AVAILABLE DATA start

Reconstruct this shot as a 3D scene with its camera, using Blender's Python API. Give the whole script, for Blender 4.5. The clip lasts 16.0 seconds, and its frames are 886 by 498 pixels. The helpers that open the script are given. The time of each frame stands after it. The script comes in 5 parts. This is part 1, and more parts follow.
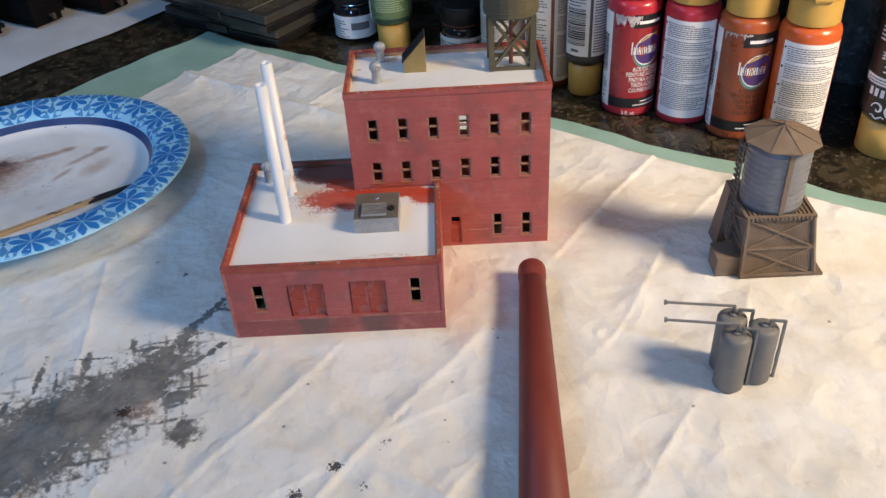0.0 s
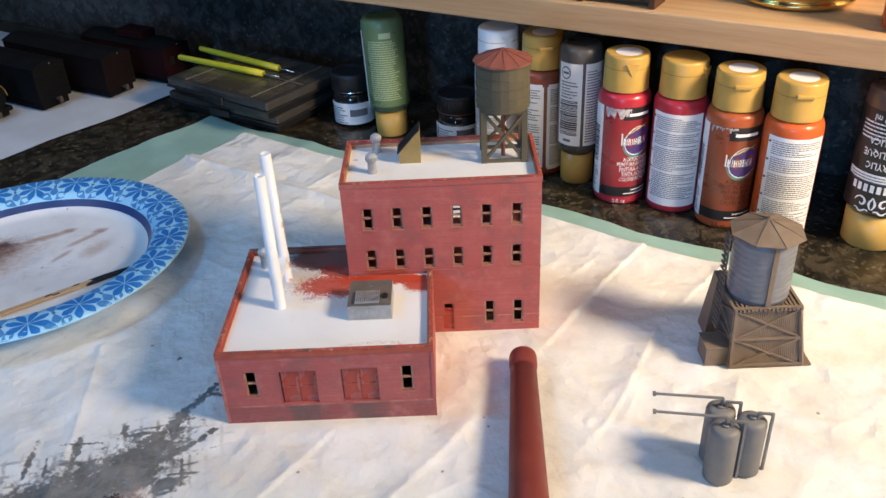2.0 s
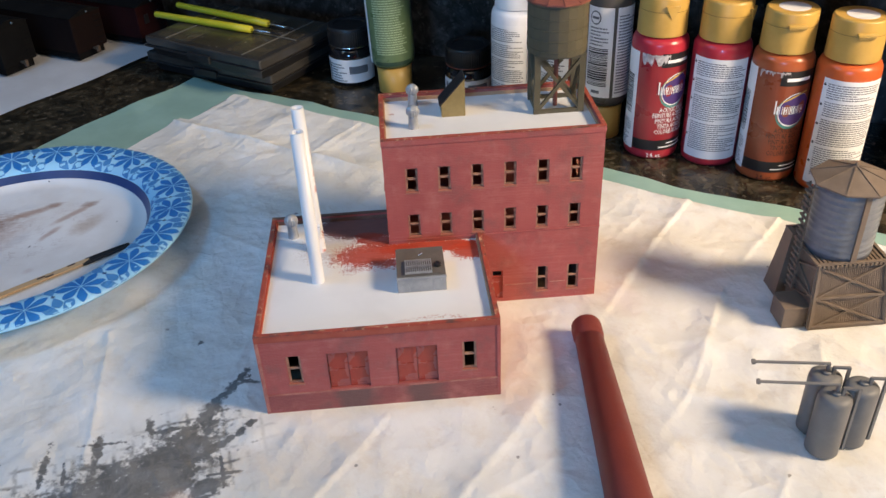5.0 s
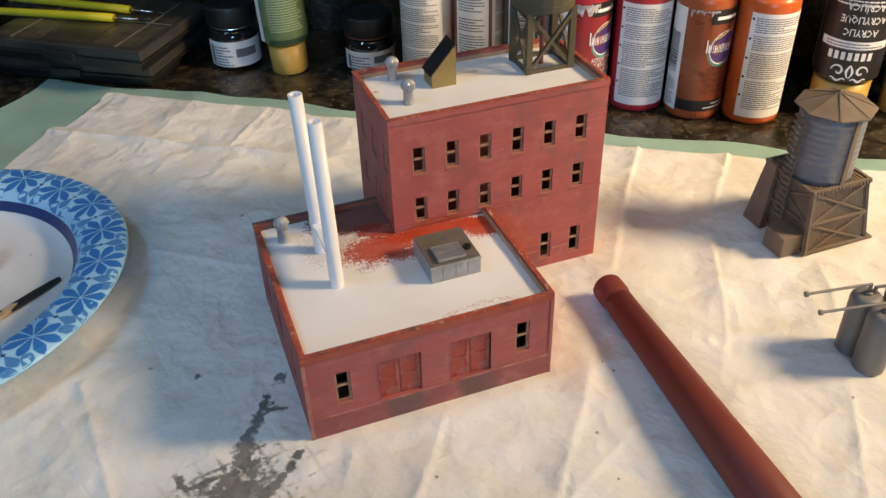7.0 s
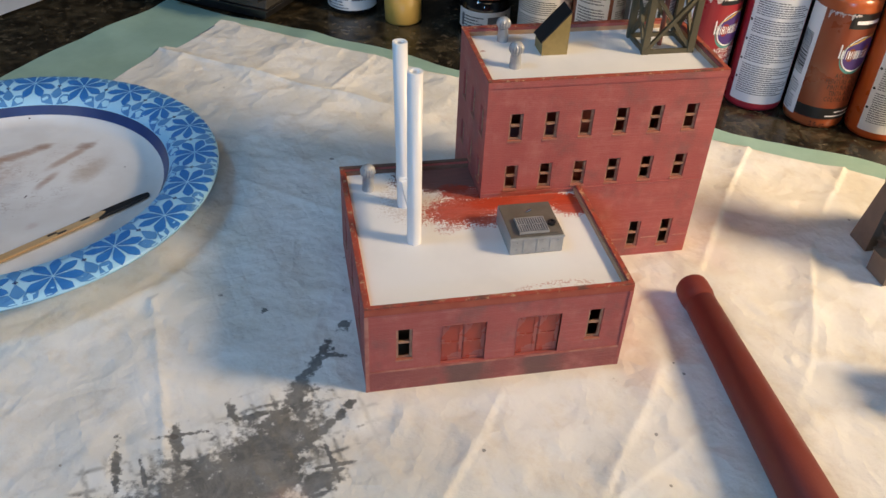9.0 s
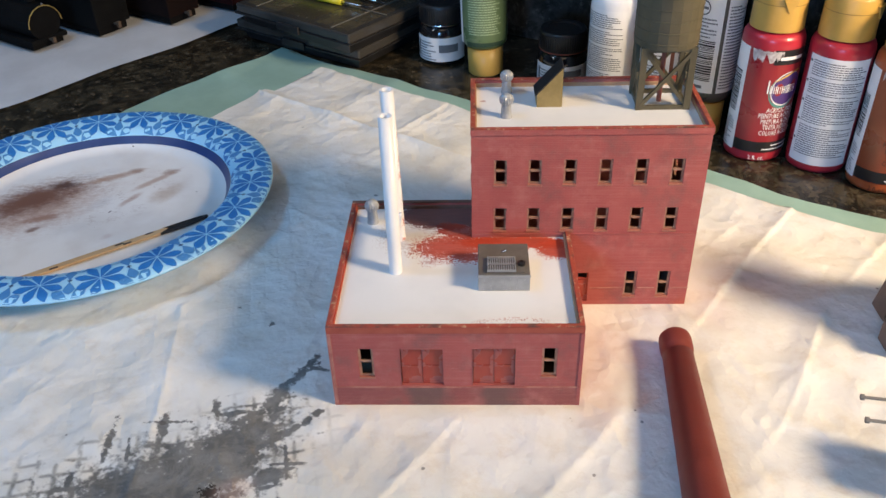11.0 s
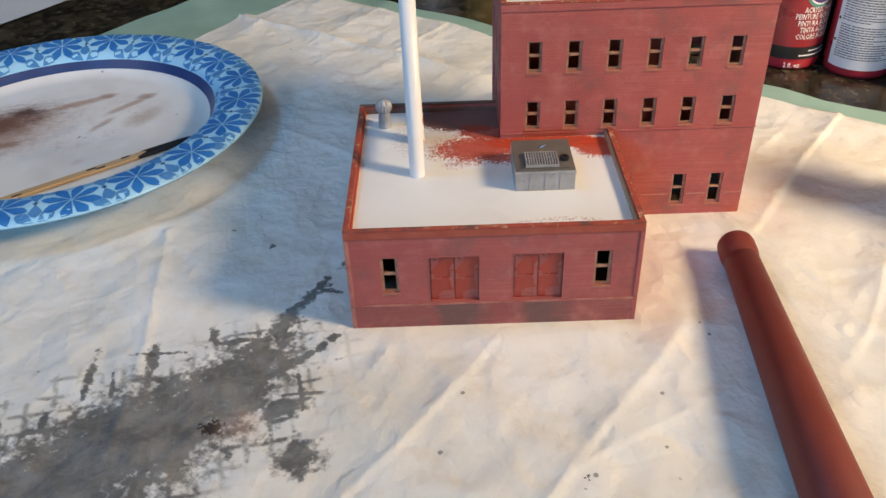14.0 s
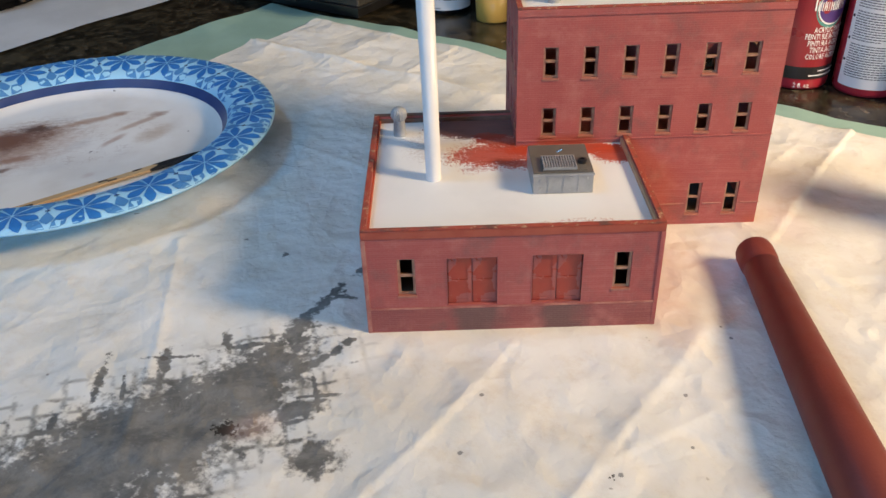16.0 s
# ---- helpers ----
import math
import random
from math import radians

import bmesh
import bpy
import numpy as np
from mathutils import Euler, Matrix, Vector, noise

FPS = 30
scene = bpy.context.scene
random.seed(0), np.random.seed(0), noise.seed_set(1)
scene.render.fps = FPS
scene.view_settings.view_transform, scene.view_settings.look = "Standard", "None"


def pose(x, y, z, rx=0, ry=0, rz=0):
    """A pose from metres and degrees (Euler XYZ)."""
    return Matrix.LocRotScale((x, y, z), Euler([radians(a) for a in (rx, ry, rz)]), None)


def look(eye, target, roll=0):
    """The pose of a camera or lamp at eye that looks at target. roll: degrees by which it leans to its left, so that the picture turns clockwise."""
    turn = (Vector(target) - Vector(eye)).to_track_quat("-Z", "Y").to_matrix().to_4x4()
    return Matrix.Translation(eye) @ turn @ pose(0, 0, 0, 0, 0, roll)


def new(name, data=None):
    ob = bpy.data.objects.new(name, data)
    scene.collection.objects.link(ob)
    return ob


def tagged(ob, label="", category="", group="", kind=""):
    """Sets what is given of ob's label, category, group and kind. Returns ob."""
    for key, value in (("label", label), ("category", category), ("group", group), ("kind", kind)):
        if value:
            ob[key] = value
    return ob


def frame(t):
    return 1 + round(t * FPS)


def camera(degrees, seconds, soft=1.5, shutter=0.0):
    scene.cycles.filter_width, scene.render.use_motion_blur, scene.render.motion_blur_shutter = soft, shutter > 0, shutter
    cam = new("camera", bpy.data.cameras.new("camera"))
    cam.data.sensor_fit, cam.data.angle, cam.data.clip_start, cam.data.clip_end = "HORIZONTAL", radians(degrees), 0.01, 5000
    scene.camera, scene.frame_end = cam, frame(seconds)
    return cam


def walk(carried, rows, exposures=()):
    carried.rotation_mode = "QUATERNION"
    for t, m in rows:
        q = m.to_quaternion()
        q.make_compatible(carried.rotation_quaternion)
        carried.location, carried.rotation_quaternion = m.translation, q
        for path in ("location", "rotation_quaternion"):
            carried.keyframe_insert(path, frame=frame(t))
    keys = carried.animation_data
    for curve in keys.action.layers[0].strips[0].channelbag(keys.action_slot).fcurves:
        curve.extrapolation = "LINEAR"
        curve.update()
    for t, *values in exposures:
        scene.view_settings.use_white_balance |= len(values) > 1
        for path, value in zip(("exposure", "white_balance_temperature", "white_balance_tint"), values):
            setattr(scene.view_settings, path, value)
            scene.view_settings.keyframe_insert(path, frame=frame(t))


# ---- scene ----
cam = camera(55.00, 16.0, soft=1.5)
PATH = [
    (0, -0.00054, 0.00868, 0.27990, 53.661, 2.882, -1.031),
    (0.5, -0.00054, 0.00958, 0.28230, 54.705, 2.959, -1.129),
    (1, -0.00076, 0.00792, 0.28457, 56.255, 2.827, -1.167),
    (1.5, 0.00226, 0.00713, 0.29010, 58.028, 2.837, -1.111),
    (2, 0.00248, 0.00663, 0.28927, 58.687, 2.320, -0.846),
    (2.5, 0.00084, 0.00894, 0.28914, 58.242, 1.364, 0.018),
    (3, -0.00030, 0.00382, 0.28875, 57.479, 0.592, 1.302),
    (3.5, -0.00441, 0.00714, 0.28886, 56.533, 0.728, 1.050),
    (4, -0.01439, 0.02159, 0.28119, 56.211, 1.077, -0.647),
    (4.2, -0.01892, 0.02717, 0.27713, 56.293, 1.418, -1.225),
    (6.3, -0.10555, 0.07498, 0.25790, 56.407, 1.915, -14.388),
    (6.5, -0.11468, 0.08083, 0.25731, 55.466, 1.661, -16.373),
    (7, -0.13716, 0.09207, 0.25687, 53.986, 1.421, -20.532),
    (7.5, -0.16691, 0.10402, 0.24792, 53.320, 1.133, -23.995),
    (8, -0.17462, 0.11066, 0.24638, 53.169, 1.017, -25.533),
    (8.5, -0.16156, 0.11226, 0.23840, 52.556, -0.765, -21.472),
    (9, -0.13375, 0.09785, 0.25041, 51.875, -2.153, -10.753),
    (9.2, -0.12488, 0.08640, 0.25346, 52.623, -2.048, -7.153),
    (11.3, -0.04836, 0.06539, 0.26204, 55.110, 1.628, 1.684),
    (11.5, -0.05051, 0.07130, 0.26114, 54.948, 1.599, 1.564),
    (12, -0.05242, 0.07944, 0.26160, 54.357, 1.656, 1.542),
    (12.5, -0.05342, 0.08160, 0.25886, 54.109, 1.877, 1.468),
    (13, -0.05512, 0.08454, 0.25482, 53.870, 2.195, 1.333),
    (13.5, -0.05880, 0.08408, 0.23546, 53.262, 2.423, 0.617),
    (14, -0.07553, 0.08749, 0.20790, 53.840, 1.754, -0.858),
    (14.5, -0.08599, 0.08647, 0.18491, 55.136, 1.117, -1.186),
    (15, -0.08907, 0.08750, 0.18491, 56.103, 1.015, -1.025),
    (15.5, -0.09150, 0.08723, 0.18754, 56.781, 1.332, -0.752),
    (16, -0.08236, 0.08147, 0.19303, 56.968, 1.626, -0.796),
]
EXPOSURES = [(0.0, -0.29, 6200, 17.0), (1.0, -0.20, 6200, 17.0), (2.0, 0.00, 6150, 17.0), (3.0, -0.12, 6150, 17.0), (4.2, -0.13, 6150, 17.0), (6.5, -0.18, 7050, 16.3), (8.0, -0.26, 7800, 16.3), (9.2, -0.20, 6950, 16.3), (11.5, 0.03, 6500, 16.3), (13.0, 0.05, 6500, 16.3), (14.5, -0.19, 7000, 15.3), (16.0, -0.08, 6900, 15.3)]
walk(cam, [(t, pose(x, y, z, rx, ry, rz)) for t, x, y, z, rx, ry, rz in PATH], EXPOSURES)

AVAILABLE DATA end

**DIRECTION**. Only the lines from the start of the material through the line containing "turn = (Vector(target)" should be transcribed. Pictures stay out.

**RESULT BELOW**.
Reconstruct this shot as a 3D scene with its camera, using Blender's Python API. Give the whole script, for Blender 4.5. The clip lasts 16.0 seconds, and its frames are 886 by 498 pixels. The helpers that open the script are given. The time of each frame stands after it. The script comes in 5 parts. This is part 1, and more parts follow.
0.0 s
2.0 s
5.0 s
7.0 s
9.0 s
11.0 s
14.0 s
16.0 s
# ---- helpers ----
import math
import random
from math import radians

import bmesh
import bpy
import numpy as np
from mathutils import Euler, Matrix, Vector, noise

FPS = 30
scene = bpy.context.scene
random.seed(0), np.random.seed(0), noise.seed_set(1)
scene.render.fps = FPS
scene.view_settings.view_transform, scene.view_settings.look = "Standard", "None"


def pose(x, y, z, rx=0, ry=0, rz=0):
    """A pose from metres and degrees (Euler XYZ)."""
    return Matrix.LocRotScale((x, y, z), Euler([radians(a) for a in (rx, ry, rz)]), None)


def look(eye, target, roll=0):
    """The pose of a camera or lamp at eye that looks at target. roll: degrees by which it leans to its left, so that the picture turns clockwise."""
    turn = (Vector(target) - Vector(eye)).to_track_quat("-Z", "Y").to_matrix().to_4x4()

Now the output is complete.